No i kot. Bo jak tak bez kota?

niedziela, 9 września 2012

Akelai

Nożwm... zła jestem. Zaczęłam dziergać chustę Akelei, a że chwilowo nie miałam dostępu do sieci, musiałam ograniczyć się do poglądu w wydrukowany wzór. Trochę mi tam nie pasowało, autorka o kilku szczegółach nie napisała, a w samym schemacie był błąd. Nadrobiłam go, ale potem, jak już miałam okazję, sprawdziłam u źródeł. No i jest, autorka po niemiecku napisała, że sorry, pomyliła się. Tylko jeśli udostępnia ten wzór też po angielsku, to poprawkę wypadałoby dodać również w tym języku. Wiem, że wzór bezpłatny,ale jak jest, niech już będzie porządnie. Nie sprulam tego, co jest nie tak, pewnie tylko ja będę to widzieć, ale złość pozostała.

Błąd w tytule postu zamierzony.

środa, 5 września 2012

My pink heaven

Chusta ukończona, choć do końca drżałam, czy wystarczy mi włóczki. Długość podana we wzorze od początku wydała mi się podejrzanie mała. Inna sprawa, że robiłam na drutach 4, a nie 2. Nie zmienia to faktu, że zużyłam niemal cały ponad 800-metrowy motek.

Chustę robi się od zewnętrznej koronki i jest to wielce niefajne, bo wzór jest na tyle skomplikowany, że nie udało mi się go do końca zapamiętać i aż do ostatniego rzędu (a było ich ponad 500) prawie każde oczko podglądałam na schemacie. Potem jest już łatwiej, bo środkowy ażur przerabia się w długich rzędach, więc i zapamiętać jest łatwo. A końcówka - wzór francuski - to już zupełny luzik. Mam mimo wszystko wrażenie, że powinno się ją robić z typowo koronkowej (czyli lace) włóczki, z fingering (znów brakuje mi polskiego odpowiednika, skarpetkowa?) wydaje mi się do takich delikatności za gruba.


Mam zamiar ją przefarbować, więc na razie bez blokowania, a przez to wzór ażurowy zupełnie nie wygląda. W odróżnieniu od wzoru francuskiego, który wyszedł równo, gładko, a kolory z włóczki ładnie się w nim rozkładają. Szkoda tylko, że to różowy.


O samej włóczce (100% wełna merino) powiem tylko och i ach.

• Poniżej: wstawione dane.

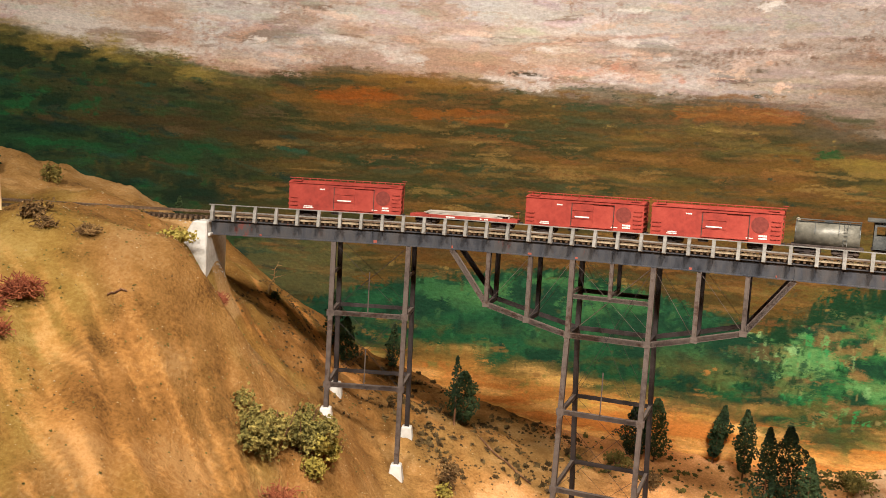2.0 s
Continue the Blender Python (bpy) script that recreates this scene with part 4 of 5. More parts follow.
def boxcar(place, seed, herald=True, placard=True):
    """A forty-foot boxcar: x along the track, z up from the rail head."""
    r = random.Random(seed)
    L, W, B, H = 0.0655, 0.0172, 0.0105, 0.0440
    car = thing("boxcar", place, "oxide red boxcar with a faded round herald and a roof walk", "railway car", "boxcars of the train")
    bm = bmesh.new()
    box(bm, (-L, -W, B), (L, W, H - 0.0045))
    part("body", bm, car_red, car)
    # pitched roof
    bm = bmesh.new()
    pr = [(-W - 0.0009, H - 0.0045), (-W - 0.0009, H - 0.0036), (0, H - 0.0006), (W + 0.0009, H - 0.0036), (W + 0.0009, H - 0.0045)]
    a = [bm.verts.new((-L - 0.0008, y, z)) for y, z in pr]
    b = [bm.verts.new((L + 0.0008, y, z)) for y, z in pr]
    bm.faces.new(a)
    bm.faces.new(b[::-1])
    for i in range(5):
        j = (i + 1) % 5
        bm.faces.new((a[i], b[i], b[j], a[j]))
    bmesh.ops.recalc_face_normals(bm, faces=bm.faces)
    for i in range(17):
        x = -L + 0.004 + (2 * L - 0.008) * i / 16
        for o in (-1, 1):
            beam(bm, (x, o * (W + 0.0008), H - 0.0034), (x, 0, H - 0.0004), 0.0006, 0.0006)
    part("roof", bm, car_red, car, "ribbed sheet roof")
    bm = bmesh.new()
    for y in (-0.0022, 0, 0.0022):
        box(bm, (-L - 0.003, y - 0.0009, H + 0.0010), (L + 0.003, y + 0.0009, H + 0.0017))
    for i in range(15):
        x = -L + 0.003 + (2 * L - 0.006) * i / 14
        box(bm, (x - 0.0004, -0.003, H - 0.0008), (x + 0.0004, 0.003, H + 0.0010))
    part("roof_walk", bm, car_red, car, "raised plank roof walk")
    for x in (L - 0.009, -L + 0.009):
        bm = bmesh.new()
        box(bm, (x - 0.005, -W + 0.001, H - 0.0022), (x + 0.005, -0.004, H - 0.0012))
        part("roof_platform", bm, car_red, car)
    # underframe and sill
    bm = bmesh.new()
    box(bm, (-L + 0.002, -0.006, 0.0075), (L - 0.002, 0.006, B))
    for x in (-0.02, 0.0, 0.02):
        box(bm, (x - 0.001, -W + 0.002, 0.0085), (x + 0.001, W - 0.002, B))
    box(bm, (-0.016, -0.014, 0.005), (-0.006, -0.006, B))
    part("underframe", bm, car_dark, car, "black underframe with brake gear")
    for o in (-1, 1):
        bm = bmesh.new()
        box(bm, (-L, o * W - 0.0004, B - 0.0015), (L, o * W + 0.0005, B + 0.0006))
        part("side_sill", bm, car_red, car)
        y = o * (W + 0.0007)
        door = None
        bm = bmesh.new()
        box(bm, (-0.0125, min(o * W, y) , B + 0.0008), (0.0110, max(o * W, y), H - 0.0075))
        for z in (B + 0.009, B + 0.018):
            box(bm, (-0.0125, min(y, y + o * 0.0005), z), (0.0110, max(y, y + o * 0.0005), z + 0.0006))
        door = part("door", bm, car_red, car, "closed sliding door")
        bm = bmesh.new()
        box(bm, (-0.009, min(y, y + o * 0.0006), B + 0.0105), (0.007, max(y, y + o * 0.0006), B + 0.0118))
        part("placard", bm, white_paint, door, "white placard strip")
        for z in (H - 0.0072, B + 0.0002):
            bm = bmesh.new()
            box(bm, (-0.0135, min(o * W, y + o * 0.0008), z), (0.0340, max(o * W, y + o * 0.0008), z + 0.0007))
            part("door_track", bm, car_red, car)
        for x in (-0.0130, 0.0335):
            bm = bmesh.new()
            box(bm, (x - 0.0004, min(o * W, y), B + 0.001), (x + 0.0004, max(o * W, y), H - 0.007))
            part("door_stop", bm, car_dark, car)
        for x, zs in ((L - 0.006, (0.014, 0.0185, 0.023, 0.0275, 0.032)), (-L + 0.006, (0.014, 0.0185, 0.023))):
            for z in zs:
                bm = bmesh.new()
                rod(bm, (x - 0.0042, y + o * 0.0006, z), (x + 0.0042, y + o * 0.0006, z), 0.0003, n=5)
                for k in (-0.0042, 0.0042):
                    rod(bm, (x + k, o * W, z), (x + k, y + o * 0.0006, z), 0.0003, n=5)
                part("grab_iron", bm, car_red, car)
        f = -o
        for x, z, n, w, h in ((-0.030 if o < 0 else 0.022, H - 0.0110, 4, 0.0016, 0.0014), ((L - 0.022) if o < 0 else -L + 0.012, B + 0.0045, 5, 0.0017, 0.0019), ((L - 0.022) if o < 0 else -L + 0.012, B + 0.0020, 6, 0.0014, 0.0016), ((L - 0.034) if o < 0 else -L + 0.024, B + 0.0020, 5, 0.0013, 0.0009), (-L + 0.018, B + 0.0022, 7, 0.0014, 0.0013), (-L + 0.017, B + 0.0006, 8, 0.0014, 0.0011)):
            bm = bmesh.new()
            bars(bm, x, z, o * W, n, w, h, 0.0003, r)
            part("lettering", bm, white_paint, car, "white stencilled data too small to read")
        if herald:
            bm = bmesh.new()
            rod(bm, (0.0440, o * W - 0.0002, 0.0270), (0.0440, o * (W + 0.0003), 0.0270), 0.0085, n=28)
            part("herald", bm, herald_mat, car, "faded round herald")
    # ends: brake staff and wheel, couplers
    bm = bmesh.new()
    rod(bm, (L + 0.0015, 0.006, B), (L + 0.0015, 0.006, H + 0.0035), 0.0004, n=6)
    rod(bm, (L + 0.0015, 0.006, H + 0.0033), (L + 0.0015, 0.006, H + 0.0040), 0.0030, n=14)
    part("brake_wheel", bm, car_red, car, "red brake wheel on a tall staff")
    for o in (-1, 1):
        bm = bmesh.new()
        box(bm, (o * L - 0.002, -0.0014, 0.0068), (o * (L + 0.0030) + 0.0012, 0.0014, 0.0098))
        part("coupler", bm, car_dark, car)
        for k in range(5):
            bm = bmesh.new()
            x = o * (L + 0.0005)
            box(bm, (x - 0.0004, -W + 0.001, B + 0.004 + k * 0.0055), (x + 0.0004, W - 0.001, B + 0.0055 + k * 0.0055))
            part("end_rib", bm, car_red, car)
    truck(car, -L + 0.020)
    truck(car, L - 0.020)
    return car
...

Cudo. Mam jeszcze motek śliwkowej, już szukam wzoru na nią.

Tymczasem kot łapał muchę (a przynajmniej staruszkowi się wydawało, że jak kłapnie zębami, to mucha się sama złapie),


dał sobie spokój


i musiał odpocząć. Życia jest ciężka (© kabaret Afera).

niedziela, 2 września 2012

Nowa zabawka

Dzięki niej mogę mieć wieczorne niebo


zamek-widmo


a nawet królową Sylwię przy marnym świetle z żarówek.


Wiem, że jeszcze dużo muszę poćwiczyć, ostrość nie ta i w ogóle, ale ćwiczę, Będzie lepiej.

sobota, 1 września 2012

Stickning

,,Mama robiła na drutach rękawiczki, które zaczęła kilka godzin temu, w Sztokholmie, a które były już niemal gotowe.
[...]
I dalej migała drutami.
Bardzo jej to zgrabnie szło i rękawice rosły w oczach. I choć Piotruś nie rozumiał, jak to się robi, nie mógł oderwać wzroku.''

Mam wrażenie, że i mali i duzi chłopcy nadal (przytoczony cytat pochodzi z 1966 roku) nie rozumieją, o co chodzi w tym miganiu drutami.

Fragment pochodzi z książki ,,Piotruś na wsi'' Hansa Petersona, mojej drugiej, po ,,Dzieciach z Bullerbyn'', ulubionej książki z dzieciństwa. Być może to przypadek, że obie są szwedzkie, być może stąd moje ciągoty do Skandynawii. I być może to tylko przypadek, że z M. właśnie je czytamy i się podobają.

A skoro o szwedzkich książkach (choć już nie o literaturze) mowa - w Ikei można kupić książkę ,,Fika'' (szwedzki tytuł ,,Hembakat är bäst'', czyli ,,domowe pieczenie jest najlepsze'' jak widać polskim marketingowcom nie pasował) z przepisami na ciasta i - głównie - ciasteczka. Polecam, przepisy są proste, większość z nich można spokojnie przerabiać z dziećmi. Do tego ma niespotykaną jak na książki kucharskie oprawę graficzną. W Szwecji ta książka jest darmowa, dwa razy się upewniałam u obsługi, a przechodząc przez kasę trzymałam ją w najbardziej widocznym miejscu, żeby kasjerka na pewno widziała i w razie czego zareagowała. U nas niestety kosztuje 25 zł.